La notion de motif renvoie à celle d’ornement. Et, en effet, il y a une dimension ornementale dans votre production qui convoque le Baroque et les grottesques, ces grottes artificielles dans lesquelles sont sculptées des enroulements de feuilles et de fleurs, des enchevêtrements de figures mi-humaines mi-animales. Vos œuvres présentent également une prolifération de formes et des figures exubérantes, qui paraissent toujours en mouvement, jamais au repos.


Le mouvement Baroque et les grottesques sont importants pour nous. Les grottesques, qui sont donc de fausses grottes, posent frontalement la question du vrai et du faux. L’artifice, qui est au centre de notre propre travail, est ici mis en avant, ce qui est aussi le cas dans le Baroque, avec ses nombreux trompe-l’œil et fausses colonnes de marbre.

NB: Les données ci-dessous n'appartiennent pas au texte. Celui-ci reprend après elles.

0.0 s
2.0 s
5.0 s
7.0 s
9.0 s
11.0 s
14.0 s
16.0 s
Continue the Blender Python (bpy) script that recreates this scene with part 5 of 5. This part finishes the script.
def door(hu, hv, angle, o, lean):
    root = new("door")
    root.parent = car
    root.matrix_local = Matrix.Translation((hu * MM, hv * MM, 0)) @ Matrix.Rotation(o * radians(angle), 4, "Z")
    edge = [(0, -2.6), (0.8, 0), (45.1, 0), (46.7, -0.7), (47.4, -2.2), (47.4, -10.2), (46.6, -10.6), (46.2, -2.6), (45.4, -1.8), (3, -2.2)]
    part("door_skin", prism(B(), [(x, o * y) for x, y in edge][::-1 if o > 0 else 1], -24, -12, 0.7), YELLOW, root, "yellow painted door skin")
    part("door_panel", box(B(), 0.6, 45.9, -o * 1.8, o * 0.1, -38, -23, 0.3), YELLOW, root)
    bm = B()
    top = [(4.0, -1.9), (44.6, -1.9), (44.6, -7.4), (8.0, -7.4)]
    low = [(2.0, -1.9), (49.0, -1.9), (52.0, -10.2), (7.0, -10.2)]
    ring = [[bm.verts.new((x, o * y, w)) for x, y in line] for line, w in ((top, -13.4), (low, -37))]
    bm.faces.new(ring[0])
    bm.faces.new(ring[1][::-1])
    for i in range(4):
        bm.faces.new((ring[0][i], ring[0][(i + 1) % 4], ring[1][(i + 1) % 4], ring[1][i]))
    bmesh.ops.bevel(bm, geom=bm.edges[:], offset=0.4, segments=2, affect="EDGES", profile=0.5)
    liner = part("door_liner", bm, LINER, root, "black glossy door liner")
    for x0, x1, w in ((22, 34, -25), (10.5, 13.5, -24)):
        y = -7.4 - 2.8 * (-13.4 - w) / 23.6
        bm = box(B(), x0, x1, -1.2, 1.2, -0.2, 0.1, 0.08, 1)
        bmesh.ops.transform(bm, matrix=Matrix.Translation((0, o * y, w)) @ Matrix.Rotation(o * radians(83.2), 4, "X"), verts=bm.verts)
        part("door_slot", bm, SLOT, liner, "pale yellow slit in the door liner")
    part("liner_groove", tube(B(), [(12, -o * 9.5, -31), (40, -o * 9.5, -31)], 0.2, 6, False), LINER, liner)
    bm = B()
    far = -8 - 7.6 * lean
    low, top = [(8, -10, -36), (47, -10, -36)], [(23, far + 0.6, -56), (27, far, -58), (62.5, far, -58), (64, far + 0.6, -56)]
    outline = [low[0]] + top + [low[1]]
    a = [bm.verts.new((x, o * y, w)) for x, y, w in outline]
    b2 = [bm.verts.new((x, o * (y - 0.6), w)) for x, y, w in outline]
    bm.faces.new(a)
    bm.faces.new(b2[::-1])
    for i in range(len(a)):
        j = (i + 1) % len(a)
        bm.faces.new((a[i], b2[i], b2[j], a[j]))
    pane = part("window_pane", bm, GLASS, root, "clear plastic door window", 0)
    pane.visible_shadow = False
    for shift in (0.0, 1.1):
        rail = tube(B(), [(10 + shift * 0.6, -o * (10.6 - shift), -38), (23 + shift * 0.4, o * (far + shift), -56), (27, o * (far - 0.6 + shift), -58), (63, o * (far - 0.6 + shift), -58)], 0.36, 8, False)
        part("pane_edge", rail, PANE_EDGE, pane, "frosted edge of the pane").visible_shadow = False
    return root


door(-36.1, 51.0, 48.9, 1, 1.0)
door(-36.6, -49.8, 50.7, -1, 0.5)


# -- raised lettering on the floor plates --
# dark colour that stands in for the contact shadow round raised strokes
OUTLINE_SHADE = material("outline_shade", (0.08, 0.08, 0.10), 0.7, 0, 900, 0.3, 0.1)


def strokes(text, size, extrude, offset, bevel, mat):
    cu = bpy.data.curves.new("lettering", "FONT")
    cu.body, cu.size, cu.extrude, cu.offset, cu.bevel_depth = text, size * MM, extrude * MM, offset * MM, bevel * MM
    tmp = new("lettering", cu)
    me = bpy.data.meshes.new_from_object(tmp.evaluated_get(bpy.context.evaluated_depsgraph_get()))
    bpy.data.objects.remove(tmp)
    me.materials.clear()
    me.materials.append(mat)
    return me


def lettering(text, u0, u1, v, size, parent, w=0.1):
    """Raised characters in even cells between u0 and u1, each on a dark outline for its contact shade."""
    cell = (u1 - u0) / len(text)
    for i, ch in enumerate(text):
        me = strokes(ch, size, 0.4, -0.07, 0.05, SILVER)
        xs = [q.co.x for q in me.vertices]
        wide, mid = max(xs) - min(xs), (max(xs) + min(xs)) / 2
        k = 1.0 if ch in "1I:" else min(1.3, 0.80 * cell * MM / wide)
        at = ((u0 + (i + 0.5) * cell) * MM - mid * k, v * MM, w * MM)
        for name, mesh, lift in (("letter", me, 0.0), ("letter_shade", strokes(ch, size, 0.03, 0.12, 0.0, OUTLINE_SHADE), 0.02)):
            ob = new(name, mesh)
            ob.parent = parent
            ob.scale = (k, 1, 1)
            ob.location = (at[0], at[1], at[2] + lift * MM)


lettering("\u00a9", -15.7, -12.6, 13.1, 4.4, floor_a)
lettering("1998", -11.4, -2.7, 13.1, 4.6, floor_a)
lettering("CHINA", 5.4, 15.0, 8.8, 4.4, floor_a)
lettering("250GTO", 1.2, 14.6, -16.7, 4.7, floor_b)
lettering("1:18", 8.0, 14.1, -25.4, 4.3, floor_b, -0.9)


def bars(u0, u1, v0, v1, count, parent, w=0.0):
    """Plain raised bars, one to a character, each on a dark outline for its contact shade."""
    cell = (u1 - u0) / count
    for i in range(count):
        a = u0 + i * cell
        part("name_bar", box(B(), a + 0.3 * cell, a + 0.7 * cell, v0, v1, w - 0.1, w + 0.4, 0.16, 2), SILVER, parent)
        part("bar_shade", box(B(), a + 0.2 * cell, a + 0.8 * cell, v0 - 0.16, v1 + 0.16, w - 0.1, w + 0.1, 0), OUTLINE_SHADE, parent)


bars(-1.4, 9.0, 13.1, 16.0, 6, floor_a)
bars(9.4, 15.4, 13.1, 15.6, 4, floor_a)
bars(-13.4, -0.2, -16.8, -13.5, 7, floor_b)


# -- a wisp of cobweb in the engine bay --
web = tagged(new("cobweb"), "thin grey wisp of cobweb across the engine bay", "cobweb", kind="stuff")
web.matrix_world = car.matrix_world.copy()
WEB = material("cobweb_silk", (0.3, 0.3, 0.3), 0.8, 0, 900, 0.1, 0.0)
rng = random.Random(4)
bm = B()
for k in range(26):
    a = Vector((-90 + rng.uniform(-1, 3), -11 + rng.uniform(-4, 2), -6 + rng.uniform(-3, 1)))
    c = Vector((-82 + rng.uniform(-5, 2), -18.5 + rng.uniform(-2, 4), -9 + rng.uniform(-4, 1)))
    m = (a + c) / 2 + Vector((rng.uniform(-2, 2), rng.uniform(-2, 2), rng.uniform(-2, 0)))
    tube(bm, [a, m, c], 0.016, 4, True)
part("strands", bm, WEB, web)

En ce qui concerne plus précisément le Baroque, la lecture du Pli. Leibniz et le Baroque de Gilles Deleuze a été fondamentale. Le « pli » renvoie dans cet ouvrage à des temps compossibles, c’est-à-dire à des temporalités pouvant coexister entre elles, par opposition à des temps incompossibles, qui sont ceux d’une temporalité linéaire. Précisément, cette superposition de temporalités a priori hétérogènes se retrouve dans notre travail à travers des stratifications de plans, des enchevêtrements de formes et de figures appartenant à différents règnes, lieux et époques, mais aussi à travers des fourmillements de motifs et des jeux d’échelles qui inscrivent à la surface des dessins de multiples parcours du regard, et donc plusieurs durées possibles.

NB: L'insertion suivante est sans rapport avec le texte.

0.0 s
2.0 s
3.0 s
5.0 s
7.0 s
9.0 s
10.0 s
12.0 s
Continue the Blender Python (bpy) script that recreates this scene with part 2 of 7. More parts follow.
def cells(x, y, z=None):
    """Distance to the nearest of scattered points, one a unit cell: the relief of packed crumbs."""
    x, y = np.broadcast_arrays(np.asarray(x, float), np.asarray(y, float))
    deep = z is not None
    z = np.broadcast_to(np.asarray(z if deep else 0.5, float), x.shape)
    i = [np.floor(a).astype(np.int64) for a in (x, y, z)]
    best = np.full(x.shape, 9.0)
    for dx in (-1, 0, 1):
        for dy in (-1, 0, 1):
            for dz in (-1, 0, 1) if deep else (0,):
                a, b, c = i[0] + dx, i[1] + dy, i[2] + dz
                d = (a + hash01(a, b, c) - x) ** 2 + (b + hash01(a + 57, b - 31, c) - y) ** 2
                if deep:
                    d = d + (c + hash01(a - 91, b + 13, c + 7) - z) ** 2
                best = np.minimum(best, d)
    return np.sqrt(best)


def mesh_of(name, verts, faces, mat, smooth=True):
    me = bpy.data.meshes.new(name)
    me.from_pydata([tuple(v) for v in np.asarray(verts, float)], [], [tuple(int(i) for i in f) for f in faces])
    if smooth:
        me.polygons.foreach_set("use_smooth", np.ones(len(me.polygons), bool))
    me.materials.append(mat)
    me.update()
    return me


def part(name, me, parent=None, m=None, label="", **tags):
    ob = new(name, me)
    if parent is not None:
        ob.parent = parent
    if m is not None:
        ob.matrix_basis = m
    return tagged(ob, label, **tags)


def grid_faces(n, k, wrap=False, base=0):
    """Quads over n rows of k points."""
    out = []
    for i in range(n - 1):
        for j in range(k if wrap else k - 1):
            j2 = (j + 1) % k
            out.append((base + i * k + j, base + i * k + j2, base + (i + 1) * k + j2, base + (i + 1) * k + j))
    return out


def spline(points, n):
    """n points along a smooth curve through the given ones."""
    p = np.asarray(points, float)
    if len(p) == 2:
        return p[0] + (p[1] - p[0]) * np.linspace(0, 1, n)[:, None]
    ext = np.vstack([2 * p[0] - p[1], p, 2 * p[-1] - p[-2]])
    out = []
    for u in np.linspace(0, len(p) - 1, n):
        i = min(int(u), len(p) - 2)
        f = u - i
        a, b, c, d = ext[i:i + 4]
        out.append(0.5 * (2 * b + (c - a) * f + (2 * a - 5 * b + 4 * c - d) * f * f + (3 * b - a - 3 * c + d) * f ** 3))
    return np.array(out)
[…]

Il faut aussi rappeler que le Baroque est le fruit d’une période trouble, celle de la Réforme et de la Contre-Réforme. Mouvement de la Contre-Réforme, le Baroque abolit la différence entre essences et apparences, les apparences étant la vérité du monde, toujours mouvant et changeant dans ses aspects, lesquels ne recouvrent aucune identité éternelle et immuable. Il n’y a que des modes d’apparaître, des configurations et des reconfigurations contingentes. De ce point de vue, le Baroque représente peu de portraits ; il s’agit davantage d’une histoire de mouvements, de passages continus d’une forme et d’une figure à l’autre. Ce qui évidemment nous intéresse beaucoup.


La philosophie sous-jacente du Baroque est une sorte de vitalisme, pour lequel la vie n’est que devenir, perpétuelle transformation, agencement et réagencement. Elle coïncide avec une vision du monde où les entités du monde vivant sont prises dans un même continuum, passent les unes dans les autres. Cela me semble présent dans votre travail, et fait le pont avec Elisée Reclus, pour qui tout vit d’une même vie.

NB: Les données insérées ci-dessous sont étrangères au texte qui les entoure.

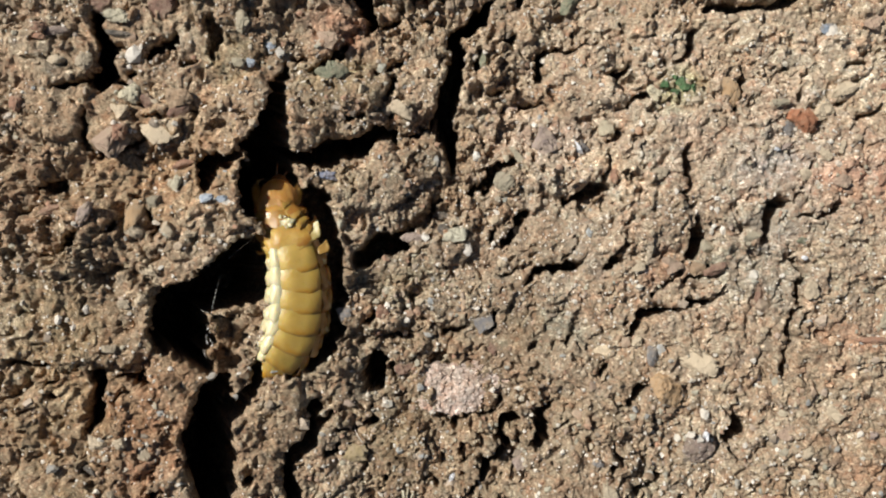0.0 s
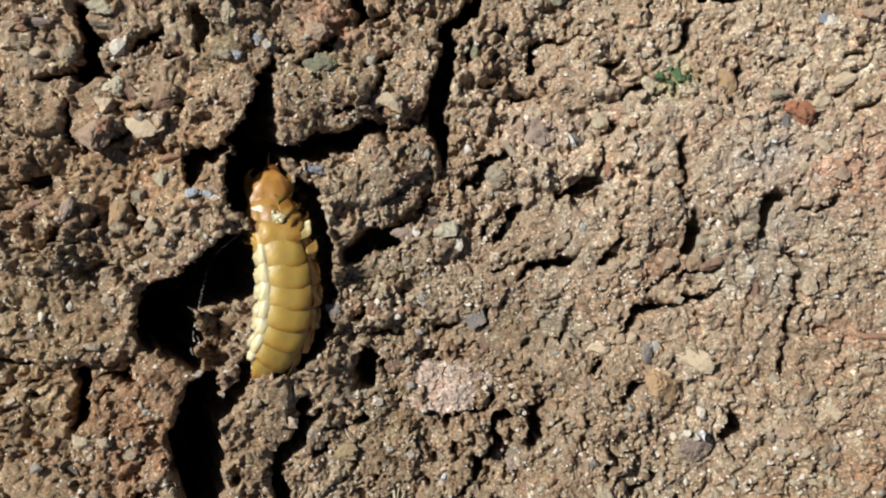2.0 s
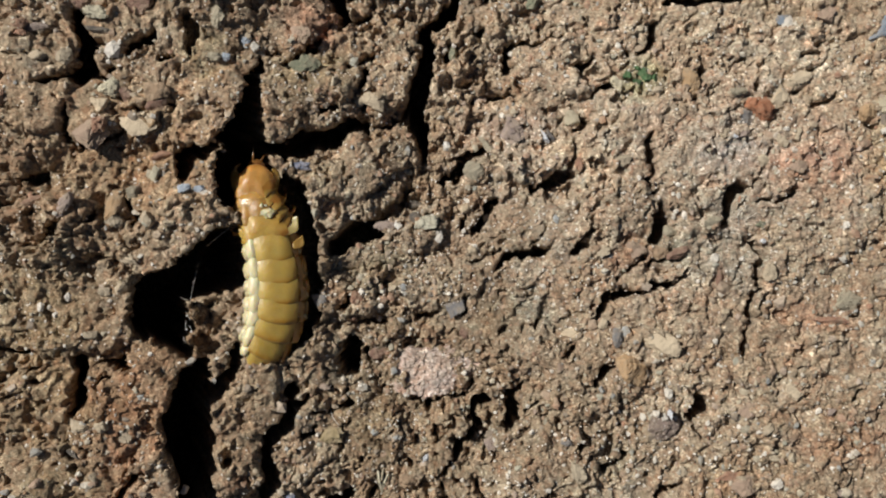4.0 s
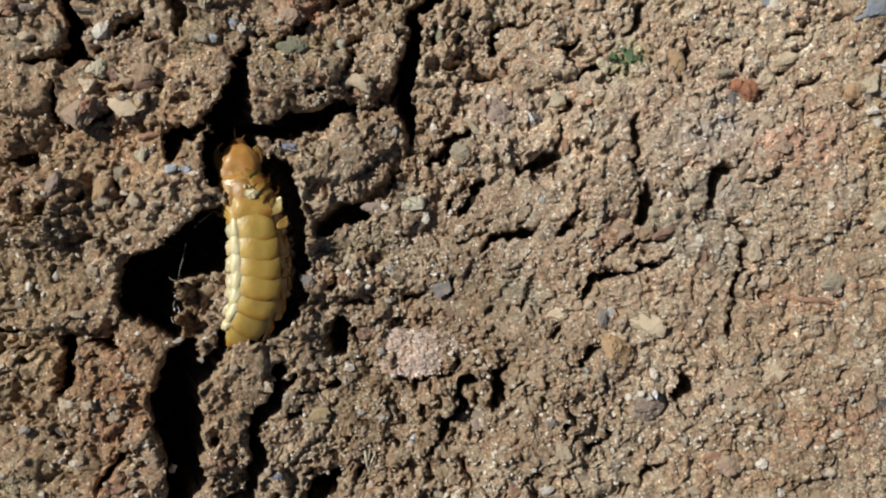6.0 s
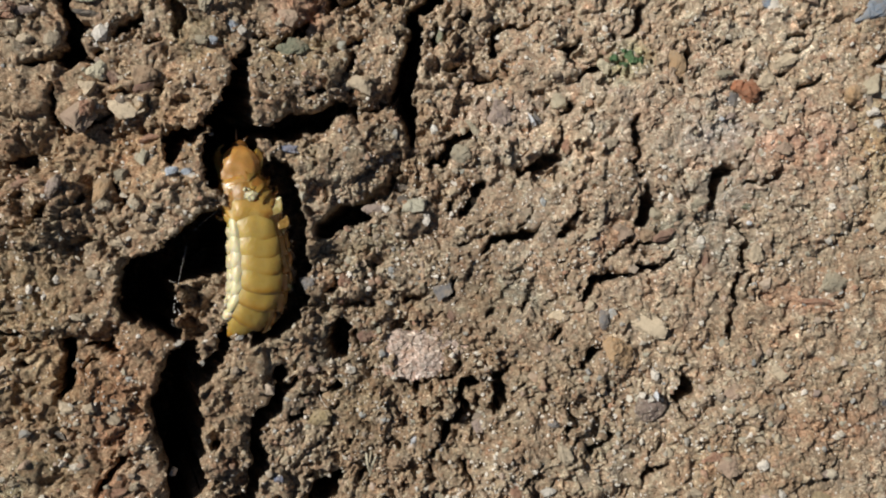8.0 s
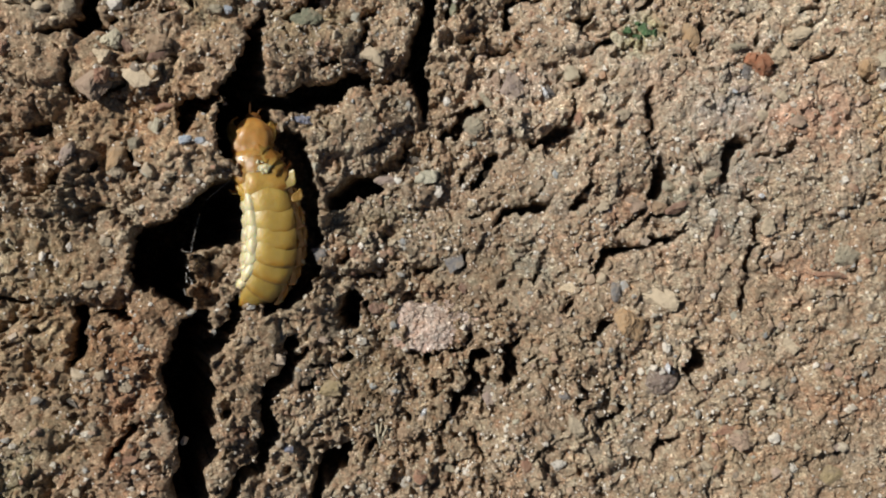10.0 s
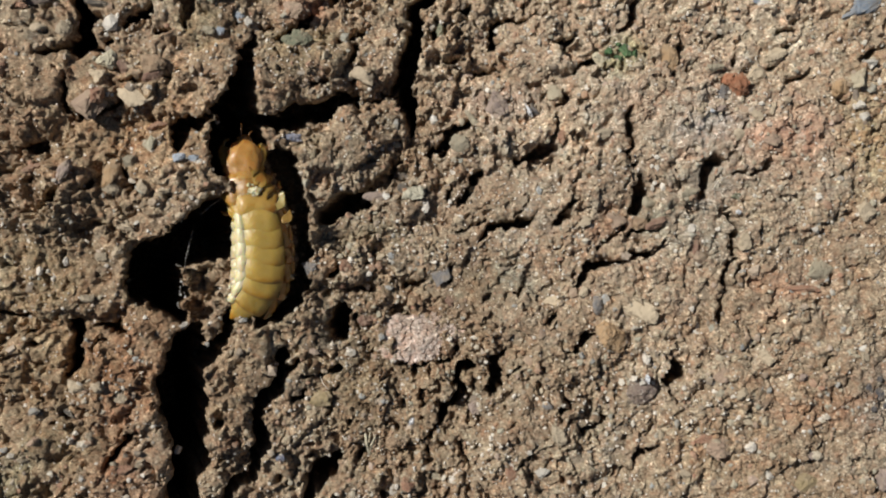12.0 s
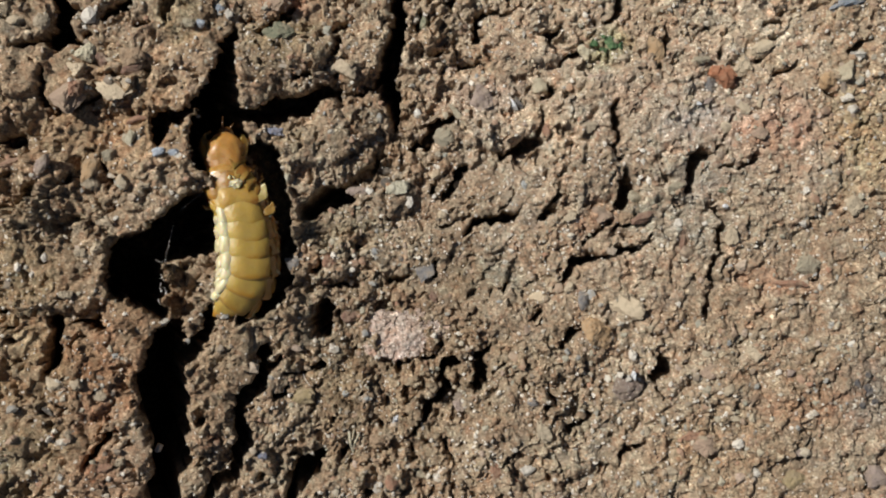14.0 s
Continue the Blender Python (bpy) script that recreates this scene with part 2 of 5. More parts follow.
# ---- lattice noise, in millimetres ----
def hash2(ix, iy, seed):
    h = (ix.astype(np.int64) * 374761393 + iy.astype(np.int64) * 668265263 + seed * 2147483647) & 0xFFFFFFFF
    h = ((h ^ (h >> 13)) * 1274126177) & 0xFFFFFFFF
    h = ((h ^ (h >> 16)) * 2246822519) & 0xFFFFFFFF
    return ((h ^ (h >> 15)) & 0xFFFFFF) / float(0xFFFFFF)


def vnoise(x, y, cell, seed):
    u, v = x / cell, y / cell
    iu, iv = np.floor(u), np.floor(v)
    fu, fv = u - iu, v - iv
    fu, fv = fu * fu * (3 - 2 * fu), fv * fv * (3 - 2 * fv)
    a = hash2(iu, iv, seed) * (1 - fu) + hash2(iu + 1, iv, seed) * fu
    b = hash2(iu, iv + 1, seed) * (1 - fu) + hash2(iu + 1, iv + 1, seed) * fu
    return (a * (1 - fv) + b * fv) * 2 - 1


def worley(x, y, cell, seed):
    """Nearest and second distance in cells, the nearest cell's own random number, and a facet tilted at random."""
    u, v = x / cell, y / cell
    iu, iv = np.floor(u), np.floor(v)
    d1 = np.full(x.shape, 9.0)
    d2 = np.full(x.shape, 9.0)
    rnd = np.zeros(x.shape)
    facet = np.zeros(x.shape)
    for dx in (-1, 0, 1):
        for dy in (-1, 0, 1):
            cx, cy = iu + dx, iv + dy
            ox, oy = u - cx - hash2(cx, cy, seed), v - cy - hash2(cx, cy, seed + 1)
            d = np.hypot(ox, oy)
            near = d < d1
            d2 = np.where(near, d1, np.minimum(d2, d))
            rnd = np.where(near, hash2(cx, cy, seed + 2), rnd)
            facet = np.where(near, ox * (hash2(cx, cy, seed + 3) - 0.5) + oy * (hash2(cx, cy, seed + 4) - 0.5), facet)
            d1 = np.where(near, d, d1)
    return d1, d2, rnd, facet


# ---- the ground: one sheet, fine under the camera, reaching the horizon ----
X0, X1, Y0, Y1, STEP = -40.0, 45.0, -30.0, 24.5, 0.085


def axis(lo, hi):
    inner = np.arange(lo, hi, STEP)
    grow = STEP * np.cumsum(1.6 ** np.arange(1, 32))
    return np.concatenate([(lo - grow)[::-1], inner, inner[-1] + grow])


GX, GY = axis(X0, X1), axis(Y0, Y1)
PX, PY = np.meshgrid(GX, GY)
WX = PX + 0.32 * vnoise(PX, PY, 1.3, 11) + 0.22 * vnoise(PX, PY, 0.5, 12) + 0.11 * vnoise(PX, PY, 0.22, 13)
WY = PY + 0.32 * vnoise(PX, PY, 1.3, 21) + 0.22 * vnoise(PX, PY, 0.5, 22) + 0.11 * vnoise(PX, PY, 0.22, 23)
CARVE = np.zeros(PX.shape)
RAISE = np.zeros(PX.shape)
# the lie of the land: a western bank, a trough along the cleft and a slow rise to the east
LIE_X = [-400, -40.0, -26, -18, -13, -8, 0, 8, 16, 25, 45, 400]
LIE_Z = [2.6, 2.5, 2.3, 1.8, -0.2, -1.4, -2.6, -1.3, 0.1, 1.2, 3.2, 3.2]
VALLEY = sum(np.interp(PX - 0.14 * (np.clip(PY, -60, 60) + 5) + k * 1.2, LIE_X, LIE_Z) for k in (-2, -1, 0, 1, 2)) / 5
VALLEY *= np.exp(-(np.maximum(np.hypot(PX, PY) - 55, 0) / 60) ** 2)  # the trough runs out a hand's width away


def reach(line):
    """How far inside a run of widening and narrowing points each place lies, and the window that it fills."""
    wide = max(w for _, _, w in line) / 2 + 1.5
    i0, i1 = np.searchsorted(GX, (min(p[0] for p in line) - wide, max(p[0] for p in line) + wide))
    j0, j1 = np.searchsorted(GY, (min(p[1] for p in line) - wide, max(p[1] for p in line) + wide))
    x, y = WX[j0:j1, i0:i1], WY[j0:j1, i0:i1]
    inside = np.full(x.shape, -9.0)
    for (ax, ay, aw), (bx, by, bw) in zip(line, line[1:]):
        dx, dy = bx - ax, by - ay
        t = np.clip(((x - ax) * dx + (y - ay) * dy) / max(dx * dx + dy * dy, 1e-9), 0, 1)
        inside = np.maximum(inside, (aw + (bw - aw) * t) / 2 - np.hypot(x - ax - t * dx, y - ay - t * dy))
    return inside, (slice(j0, j1), slice(i0, i1))


def mound(height, line):
    """Raises a crusted block of soil above its surroundings."""
    inside, at = reach(line)
    s = np.clip((inside + 0.25) / 0.5, 0, 1)
    RAISE[at] = np.maximum(RAISE[at], height * (s * s * (3 - 2 * s) * 0.8 + 0.2 * np.clip(inside / 1.5, 0, 1)))


def crack(depth, line, floor=None):
    """Cuts a cleft into the ground: depth (or down to a floor), and points of x, y and width along its run."""
    # Many shallow cuts stand in for shadow lines beside raised soil.
    shallow = depth < 2.5
    inside, at = reach([(x, y, w * (0.82 if shallow else 1.0)) for x, y, w in line])
    if shallow:
        depth *= 2.0
    soft = 0.08 + 0.035 * min(depth, 4)
    s = np.clip((inside + soft * 0.6) / (soft * 1.6), 0, 1)
    if floor is not None:
        depth = np.maximum(VALLEY[at] - floor, 0)
    cut = depth * s * s * (3 - 2 * s) + 0.22 * np.clip(1 + inside / 0.5, 0, 1) ** 2
    CARVE[at] = np.maximum(CARVE[at], cut)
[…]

C’est là une forme d’idéal avec laquelle on renoue aujourd’hui : c’est-à-dire de nouvelles alliances entre humains et non-humains, dont l’Homme n’est plus le centre. L’entrée dans la modernité occidentale a marqué une forme de rupture entre l’« humain » et la « nature », alors qu’à l’époque médiévale, par exemple, êtres humains et animaux partageaient souvent leurs espaces de vie. La mise à distance, liée à des processus d’industrialisation, s’observe par exemple dans les fables de Jean de La Fontaine, où l’animal devient l’incarnation des « vices » humains. A rebours de cette logique anthropocentrique, nos œuvres tendent sur le plan formel aussi bien que symbolique à une sorte d’horizontalité, qui rejoint l’idée d’un « vivre ensemble » sans dehors.